Sound in The Run is a mixed bag. While the Need for Speed series has always featured some of the best car sounds in the business, The Run disappointed me. Sure, the cars all sound unique, but the game is plagued by some pretty bad audio compression. The best way I can describe it is to compare it to a low bit rate MP3 file (that ‘garble’ noise that you hear in the treble). Sometimes it sounds fine, but the majority of the time I found it both annoying and discouraging. This compression issue carries over to other aspects of the sound, namely the sound of cars on the road surface. Anything that was not pavement (snow, ice, leaves, water) sounded distorted and really took away from the experience.

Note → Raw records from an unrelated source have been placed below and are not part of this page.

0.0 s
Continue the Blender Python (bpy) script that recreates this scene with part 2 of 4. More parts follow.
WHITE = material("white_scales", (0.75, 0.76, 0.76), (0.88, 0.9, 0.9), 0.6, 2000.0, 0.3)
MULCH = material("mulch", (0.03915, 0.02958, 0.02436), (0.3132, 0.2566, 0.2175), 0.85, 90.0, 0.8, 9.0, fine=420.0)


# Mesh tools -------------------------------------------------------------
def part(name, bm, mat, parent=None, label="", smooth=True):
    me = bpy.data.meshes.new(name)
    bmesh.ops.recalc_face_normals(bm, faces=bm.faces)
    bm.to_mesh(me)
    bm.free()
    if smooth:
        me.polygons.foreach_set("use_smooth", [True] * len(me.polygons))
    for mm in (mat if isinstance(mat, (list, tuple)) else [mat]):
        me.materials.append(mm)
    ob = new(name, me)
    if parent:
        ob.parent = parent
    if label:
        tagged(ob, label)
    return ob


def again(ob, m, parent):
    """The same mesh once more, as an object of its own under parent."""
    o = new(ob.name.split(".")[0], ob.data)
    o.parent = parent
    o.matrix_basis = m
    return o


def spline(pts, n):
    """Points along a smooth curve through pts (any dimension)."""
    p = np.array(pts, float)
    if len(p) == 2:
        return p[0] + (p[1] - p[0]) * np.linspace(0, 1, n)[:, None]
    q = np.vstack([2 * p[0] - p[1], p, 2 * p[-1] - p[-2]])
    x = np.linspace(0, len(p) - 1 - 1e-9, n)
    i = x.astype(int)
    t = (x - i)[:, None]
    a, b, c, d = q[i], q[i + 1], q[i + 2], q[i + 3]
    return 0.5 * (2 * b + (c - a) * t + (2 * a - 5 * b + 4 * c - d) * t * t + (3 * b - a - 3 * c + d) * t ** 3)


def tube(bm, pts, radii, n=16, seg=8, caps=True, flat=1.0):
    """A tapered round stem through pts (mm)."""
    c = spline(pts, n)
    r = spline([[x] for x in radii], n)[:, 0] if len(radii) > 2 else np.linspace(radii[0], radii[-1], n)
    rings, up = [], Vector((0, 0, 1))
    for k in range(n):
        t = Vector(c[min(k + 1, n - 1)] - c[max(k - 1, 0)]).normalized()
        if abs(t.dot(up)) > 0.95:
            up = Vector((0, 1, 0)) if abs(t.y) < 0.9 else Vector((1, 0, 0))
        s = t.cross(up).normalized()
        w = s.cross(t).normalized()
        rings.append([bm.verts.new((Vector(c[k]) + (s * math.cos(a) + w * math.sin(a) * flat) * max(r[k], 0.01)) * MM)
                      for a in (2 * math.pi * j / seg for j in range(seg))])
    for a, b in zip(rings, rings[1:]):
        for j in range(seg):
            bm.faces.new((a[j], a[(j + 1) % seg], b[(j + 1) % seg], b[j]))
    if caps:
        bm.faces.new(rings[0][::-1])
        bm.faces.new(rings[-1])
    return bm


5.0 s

Not all is lost however. The Run’s music is both suitable and unexpected. I definitely fired up the game expecting the usual mix of ‘EA Trax’, but The Run tosses that right out the window in favour of a nicely written, orchestrated action movie score. I think this adds loads of authenticity and impact to the game, really putting you into the shoes of Jack Rourke.
Speaking of Jack, the voice acting in The Run is respectable. Personally I think acting can make or break a game like this. Good acting will get you invested in the character’s well being while bad acting totally disconnects you. I think the actors did pretty much all they could with the minimal script – a little more focus on what was actually happening might have been helpful.
I really wanted to like Need for Speed: The Run for the PC; unfortunately, I did not. The Run has many good qualities and had a great deal of potential, but the poor game design and subpar execution make it tough to recommend The Run for PC users. If you’re totally starved for an arcade racer then The Run could keep you busy for a few hours. Just be aware there are much better options available for your PC.